We live in a world where wars in distant places are having profound effects here at home. When beloved family members are called up for military service, not only are the lives of the National Guard officer or Reservist and their family and friends changed, but so are the small businesses where those who are called up work.

Small-business owners usually run a fairly tight ship. They have a close relationship with the people they hire and work with, and there is little time or room for major disturbances. Yet having a key employee leave after being called up for military duty with the National Guard or Reserve is indeed a profound disturbance.

This is an issue more and more small businesses these days are being faced with. How do you handle it, and what are you required to do in this situation?

The relevant law is the Uniformed Services Employment and Reemployment Rights Act.

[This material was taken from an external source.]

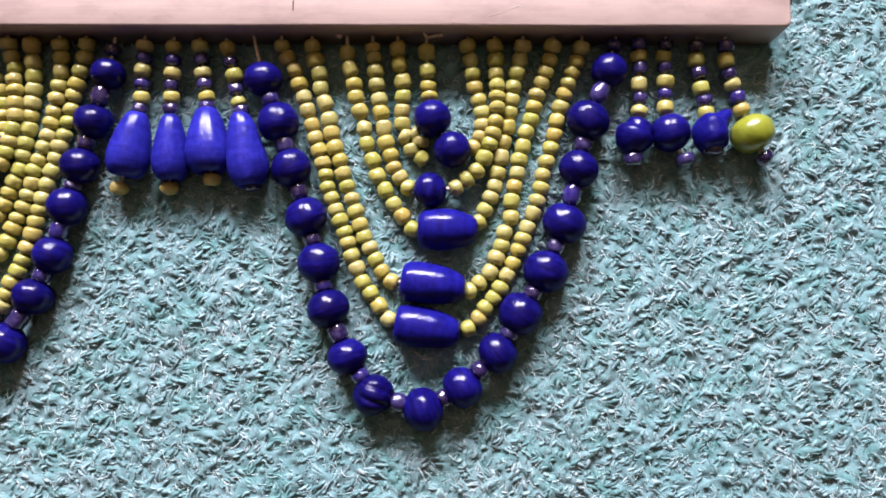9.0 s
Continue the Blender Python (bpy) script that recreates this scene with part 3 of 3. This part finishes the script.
# first tassels
strand("short tassel of alternating beads with a blue drop",
    thread([(23.8, -0.9), (31.5, -0.5), (34.4, -8)]),
    tassel("pypypy", [(35.2, -14.3), (32.5, -19.1), (30.3, -24.1), (27.4, -29.6), (26, -35.2), (24, -40)]),
    bell(23.1, -49.7),
    end_bead("y", 19.1, -56.4, 14))
strand("short tassel of alternating beads with a blue drop",
    thread([(42.4, -0.3)]),
    tassel("pypypy", [(42.2, -3.3), (41.8, -8.5), (41, -13.5), (40.5, -18.6), (39.3, -23.4), (38.2, -28.1)]),
    drop(39.1, -30.4, 33.4, -59.8, 19.8, 8.2),
    end_bead("y", 31.8, -61.7))
strand("short tassel of alternating beads with a blue drop",
    thread([(52.5, -0.3)]),
    tassel("pypypy", [(52.2, -3.7), (52.5, -8.6), (51.9, -13.7), (52.1, -19), (51.9, -24.6), (52, -29.7)]),
    drop(53.3, -33.5, 55.3, -62.5, 17.3, 8.2),
    end_bead("y", 54.5, -63.6))
strand("short tassel of alternating beads with a blue drop",
    thread([(64.4, -0.3)]),
    tassel("pypypy", [(64.7, -3.3), (64.8, -7.5), (64.5, -11.5), (64.6, -16.3), (65.4, -21.2), (65.9, -25.9)]),
    drop(67.3, -30, 71.7, -57.3, 17.3, 8.2),
    end_bead("y", 71.4, -59.7))
# middle tassels
strand("short tassel of alternating beads with a blue drop",
    thread([(225.5, -0.5)]),
    tassel("ypypyp", [(225.4, -4.7), (225.2, -9.2), (224.4, -14.4), (224.2, -20.3), (224.1, -25.8), (223.5, -30.8)]),
    drop(224.2, -32.6, 219.4, -59.4, 17.6, 8.2),
    end_bead("y", 216.3, -63.3))
strand("short tassel of alternating beads with a blue drop",
    thread([(237.4, -1)]),
    tassel("ypypyp", [(237.3, -5.1), (237.1, -10.4), (236.9, -15.8), (236.5, -20.7), (236.6, -25.5), (236.3, -30.5)]),
    drop(237.4, -33.6, 238.4, -60.9, 15.2, 8.2),
    end_bead("y", 237, -63.2))
strand("short tassel of alternating beads with a blue drop",
    thread([(248.3, -1.1)]),
    tassel("ypypyp", [(248.4, -4.8), (249, -10.1), (249.5, -15.5), (250.1, -20.3), (251.1, -25.5), (251.2, -29.6)]),
    drop(251.3, -30.2, 254, -57.6, 18.6, 5.8),
    end_bead("y", 254.2, -59.5))
strand("short tassel of alternating beads with a blue drop",
    thread([(259.2, -1.6)]),
    tassel("ypypyp", [(259.8, -5.5), (261, -11.3), (262.5, -16.5), (263, -22.4), (264.3, -27.7), (265.6, -31.5)]),
    drop(265.7, -33.3, 271.2, -62.7, 16.8, 8.2),
    end_bead("p", 271.2, -61.7))
# last tassels
strand("short tassel of alternating beads with a round bead",
    thread([(428.4, -0.3)]),
    tassel("pypypy", [(428.1, -3.6), (428.3, -8.2), (428.8, -13.2), (428.4, -19.7), (428.8, -25.5), (428.5, -30.9)]),
    ball("top", 425.6, -42, 15.8),
    end_bead("p", 425.4, -51.4, 8))
strand("short tassel of alternating beads with a round bead",
    thread([(439.2, -0.3)]),
    tassel("pypypy", [(439.1, -3.8), (438.4, -8.2), (438.9, -12.7), (439.2, -18.5), (439, -23.6), (439.1, -29.4)]),
    ball("blue", 440.3, -40.3, 15.8),
    end_bead("p", 445.6, -51.4, 8))
strand("short tassel of alternating beads with a round bead",
    thread([(451.6, -0.4)]),
    tassel("pypypy", [(451.5, -4.2), (451.5, -9.8), (452.6, -15.3), (453.6, -21.3), (455, -26.1), (455.6, -31.3)]),
    ball("torn", 457.3, -40.3, 15.8),
    end_bead("p", 457.2, -46.9, 8))
strand("short tassel of alternating beads with a round bead",
    thread([(463.3, -0.4)]),
    tassel("pypypy", [(463.4, -4.2), (463.6, -10), (465, -15.3), (466.5, -19.6), (468.5, -24.9), (470, -30)]),
    ball("green", 472.7, -40.8, 17.2),
    end_bead("p", 477.4, -50.5, 8))


# White cord tied round the batten near the knot, its loose ends behind.
def cord(points, radius, label):
    return part("cord", tube([Vector(p) * MM for p in points], radius * MM, 7, 0.15), CORD, valance, label, True)


for x, front in ((136.6, 9.4), (138.3, 10.2)):
    cord([(x + 0.3, front - 3.0, 16.7), (x + 0.3, front - 1.0, 17.4), (x + 0.3, front + 1.0, 18.3), (x + 0.2, 12.5, 19.1), (x, 15, 19.1), (x, 17.5, 19.1), (x - 0.2, 19.4, 18.6), (x - 0.4, 20.2, 15), (x - 0.4, 20.2, 6)],
         1.0, "white cord tied round the batten")
fray = random.Random(3)
for n in range(26):
    x, side = fray.uniform(132.5, 142.0), fray.choice((-1, 1))
    cord([(x, 18.0, 17.0), (x, 18.3, 18.2), (x + side * 0.6, 19.3, fray.uniform(17.8, 18.9)), (x + side * 2.0, fray.uniform(20.0, 21.5), fray.uniform(16.0, 18.4)),
          (x + side * fray.uniform(2, 6), fray.uniform(21, 24), fray.uniform(11, 16))], fray.uniform(0.5, 0.95), "frayed white cord end")
for x0, x1 in ((111, 128), (204, 222)):
    for n in range(3):
        x, w = x0 + fray.uniform(-1, 2), x1 - x0
        cord([(x, 20.2, 12), (x + 0.2 * w, 19.8, fray.uniform(15.5, 17.6)), (x + 0.55 * w, fray.uniform(19.6, 20.6), fray.uniform(16.2, 18.2)),
              (x + w * fray.uniform(0.75, 1.0), 20.4, fray.uniform(11, 15))], fray.uniform(0.4, 0.7), "loose white cord end")


# Cut thread ends at the knots where some strands are tied to the batten.
for points in ([(342.0, -0.3, 9.5), (341.6, -1.6, 9.0), (340.4, 0.6, 11.0)], [(341.8, -1.4, 9.0), (344.5, -0.9, 10.0), (348.6, -0.5, 10.6)],
               [(306.8, -0.3, 9.5), (306.2, -1.2, 9.4), (305.0, -0.4, 10.4)], [(135.0, -0.3, 9.5), (134.6, -1.6, 9.0), (133.6, -0.8, 10.0)],
               [(26.5, -0.6, 9.0), (22.6, -0.9, 8.6), (19.8, -0.4, 8.4)]):
    part("thread_end", tube([Vector(p) * MM for p in points], 0.00085, 6, 0.2), THREAD, valance, "pale cut thread end", True)


# ---------------------------------------------------------------- the carpet's pile
def tuft_heads(field, px, py, turn, top, step=0.9, half=5):
    """The closed surface of the pile: a long low dome for each tuft, the highest of them at each place."""
    x0, x1, y0, y1 = field[:4]
    nx, ny = int((x1 - x0) / step) + 1, int((y1 - y0) / step) + 1
    high = np.full((ny, nx), -2.5)
    ox, oy = px + 2.4 * np.cos(turn), py + 2.4 * np.sin(turn)
    ci, cj = np.rint((ox - x0) / step).astype(int), np.rint((oy - y0) / step).astype(int)
    for dj in range(-half, half + 1):
        for di in range(-half, half + 1):
            i, j = ci + di, cj + dj
            ok = (i >= 0) & (i < nx) & (j >= 0) & (j < ny)
            ex, ey = x0 + i * step - ox, y0 + j * step - oy
            u, v = ex * np.cos(turn) + ey * np.sin(turn), ey * np.cos(turn) - ex * np.sin(turn)
            q = (u / 3.8) ** 2 + (v / 1.6) ** 2
            z = np.where(q < 1.6, top + 0.18 - 0.90 * q, -2.5)
            np.maximum.at(high, (j[ok], i[ok]), z[ok])
    gx, gy = np.meshgrid(x0 + np.arange(nx) * step, y0 + np.arange(ny) * step)
    high = np.where((gx > -1.5) & (gx < 488) & (gy > -1.5) & (gy < 20), -2.5, high)
    verts = np.stack([gx, gy, high], -1).reshape(-1, 3)
    a = (np.arange(ny - 1)[:, None] * nx + np.arange(nx - 1)[None]).ravel()
    return verts, np.stack([a, a + 1, a + nx + 1, a + nx], -1)


def pile(name, spec, count_label, mat, bed=False, curly=1.0):
    """Yarn ends that rise from the backing and curl over. spec: fields of (x0, x1, y0, y1, pitch, radius, rise, reach, sides, rings, plies)."""
    gen = np.random.default_rng(5)
    verts, quads, base, lumps = [], [], 0, []
    for x0, x1, y0, y1, hole, pitch, radius, rise, reach, sides, rings, plies in spec:
        nx, ny = int((x1 - x0) / pitch), int((y1 - y0) / pitch)
        gx, gy = np.meshgrid(np.arange(nx), np.arange(ny))
        px = x0 + (gx.ravel() + gen.uniform(-0.45, 0.45, nx * ny) + 0.5 * (gy.ravel() % 2)) * pitch
        py = y0 + (gy.ravel() + gen.uniform(-0.45, 0.45, nx * ny)) * pitch
        if hole:
            keep = ~((px > hole[0]) & (px < hole[1]) & (py > hole[2]) & (py < hole[3]))
            px, py = px[keep], py[keep]
        # broad swirls in the lie of the pile, each tuft's own way, and its plies splayed about that
        swirl = 0.6 * np.sin(px * 0.043 + 1.3 * np.sin(py * 0.031)) + 0.6 * np.cos(py * 0.052 + 1.1 * np.sin(px * 0.027 + 2.0))
        way = swirl + np.where(gen.random(len(px)) < 0.35, math.pi, 0) + gen.normal(0, 0.40, len(px))
        curl = gen.normal(0, 1.5 * curly, len(px))
        far = reach * gen.uniform(0.55, 1.3, len(px))
        top = rise * gen.uniform(-1.0, 1.0, len(px)) + 0.45 * np.sin(px * 0.31 + 2 * np.sin(py * 0.21)) * np.sin(py * 0.37)
        top = top + 0.55 * np.sin(px * 0.145 + 1.7 * np.sin(py * 0.083)) * np.cos(py * 0.131 + 1.4 * np.sin(px * 0.067)) - 0.35
        top = top + 0.40 * np.sin(px * 0.83 + 1.9 * np.sin(py * 0.47)) * np.sin(py * 0.95 + 1.6 * np.sin(px * 0.39))
        if bed:
            lumps.append((px, py, way + 0.4 * curl, top))
        px, py, way, curl, far, top = (np.repeat(v, plies) for v in (px, py, way, curl, far, top))
        n = len(px)
        px, py = px + gen.normal(0, 0.75 * radius * (plies > 1), n), py + gen.normal(0, 0.75 * radius * (plies > 1), n)
        way, curl, far = way + gen.normal(0, 0.10, n), curl + gen.normal(0, 0.16, n), far * gen.uniform(0.8, 1.15, n)
        top = top + gen.uniform(-0.3, 0.12, n)
        under = (px > -4) & (px < 490) & (py > -4) & (py < 22.5)
        top = np.where(under, -3.4 + 0.2 * top, top)
        far = np.where(under, 1.0, far)
        thick = radius * gen.uniform(0.7, 1.25, n)
        s = np.linspace(0, 1, rings)
        lie = s ** 1.25
        bend = way[:, None] + curl[:, None] * s[None]
        cx = px[:, None] + np.cumsum(np.diff(lie, prepend=0)[None] * np.cos(bend), 1) * far[:, None]
        cy = py[:, None] + np.cumsum(np.diff(lie, prepend=0)[None] * np.sin(bend), 1) * far[:, None]
        droop = np.sin(np.minimum(s * 1.45, 1.45) * math.pi / 2.25)
        cz = -3.0 + (top[:, None] + 3.0) * droop[None] / droop.max()
        fat = np.interp(s, [0, 0.5, 0.85, 1.0], [0.75, 1.0, 0.9, 0.4])
        a = 2 * np.pi * np.arange(sides) / sides
        # ring across the yarn: one axis level and square to its way, the other up and back
        ax, ay = -np.sin(bend), np.cos(bend)
        tilt = np.interp(s, [0, 0.5, 1.0], [0.15, 0.75, 0.95])[None]
        bx, by, bz = -np.cos(bend) * (1 - tilt), -np.sin(bend) * (1 - tilt), tilt + 0 * bend
        r = (thick[:, None] * fat[None])[..., None]
        vx = cx[..., None] + r * (ax[..., None] * np.cos(a) + bx[..., None] * np.sin(a))
        vy = cy[..., None] + r * (ay[..., None] * np.cos(a) + by[..., None] * np.sin(a))
        vz = cz[..., None] + r * (bz[..., None] * np.sin(a))
        verts.append(np.stack([vx, vy, vz], -1).reshape(-1, 3) * MM)
        ring, side = np.meshgrid(np.arange(rings - 1), np.arange(sides), indexing="ij")
        q = np.stack([ring * sides + side, ring * sides + (side + 1) % sides,
                      (ring + 1) * sides + (side + 1) % sides, (ring + 1) * sides + side], -1).reshape(-1, 4)
        quads.append((base + (np.arange(n) * rings * sides)[:, None, None] + q[None]).reshape(-1, 4))
        base += n * rings * sides
    if bed:
        for x, y, turn, high in lumps[:1]:
            v, q = tuft_heads(spec[0], x, y, turn, high)
            verts.append(v * MM)
            quads.append(base + q)
    verts, quads = np.concatenate(verts), np.concatenate(quads)
    mesh = bpy.data.meshes.new(name)
    mesh.vertices.add(len(verts))
    mesh.vertices.foreach_set("co", verts.astype(np.float32).ravel())
    mesh.loops.add(quads.size)
    mesh.loops.foreach_set("vertex_index", quads.astype(np.int32).ravel())
    mesh.polygons.add(len(quads))
    mesh.polygons.foreach_set("loop_start", np.arange(0, quads.size, 4, dtype=np.int32))
    mesh.update(calc_edges=True)
    mesh.polygons.foreach_set("use_smooth", np.ones(len(quads), bool))
    mesh.validate()
    mesh.materials.append(mat)
    ob = new(name, mesh)
    return tagged(ob, count_label, "carpet pile", kind="stuff")


NEAR = (-60, 565, -207, 62)
pile("carpet_pile", [(*NEAR, None, 2.7, 0.86, 0.38, 6.2, 3, 6, 3),
                     (-420, 930, -560, 360, NEAR, 7.0, 2.6, 1.3, 9.0, 4, 4, 1)],
     "thick teal twisted wool carpet pile", YARN, bed=True)
pile("carpet_fuzz", [(*NEAR, None, 2.6, 0.21, 0.90, 7.0, 3, 6, 1)], "pale loose curled wool fibres in the carpet", FIBRE, curly=2.2)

It was enacted by Congress and signed into law by President Bill Clinton Oct. 13, 1994.

The purpose of the law is to "minimize the disruption to the lives of persons performing service in the uniformed services as well as to their employers, their fellow employees and their communities, by providing for the prompt reemployment of such persons upon their completion of such service."

So the main function of law is to ensure that members of the armed forces, including part-time reservists, have the right to return to their civilian employment after their service is done. The law requires that they be reinstated with the seniority, status and rate of pay they would have obtained had they remained continuously employed by their civilian employer.

But there is more to the law than simply requiring that you reemploy a member of the armed services once he or she returns home. Other relevant portions of the law are these:

  • You cannot discriminate in hiring, promotion and retention on the basis of present or future membership in the armed services.
  • When the employee is called up, he or she does not need to "request permission" from the employer, but rather is simply required to give the employer written or verbal notice of their pending departure. If no notice is given, then the reemployment provisions in the law are null and void as to that employee.
  • You cannot require an employee to use earned vacation time or sick leave for military leaves of absence.
  • When you do have employees called up, there is a 5-year limit on the cumulative length of time they remain eligible for reemployment. If a service member gets a new job, there is a new 5-year limit.
  • Following a period of service of 31-180 days, the employee must apply for reemployment within 14 days following his or her release. Following a period of service of 181 days or more, the employee must apply for reemployment within 90 days.
  • You are required to retain the employee's health insurance (if they so request it) for 18 months after they leave. The employee must pay the full premium. In that sense, this provision is not unlike COBRA.
  • You cannot consider the time that the employee is away serving his or her country a break in employment for pension benefit or retirement purposes.

These rules are the minimum. You certainly can do more if you so choose and the National Committee of Employer Support of the Guard and Reserve encourages you to do more.

In fact, ESGR has an awards program for employers whose policies and practices support their employees' participation in the National Guard and Reserve. The "Secretary of Defense Employer Support Freedom Award" was created in 1996 to recognize employers who provide outstanding support to their employees who serve in the National Guard and Reserve.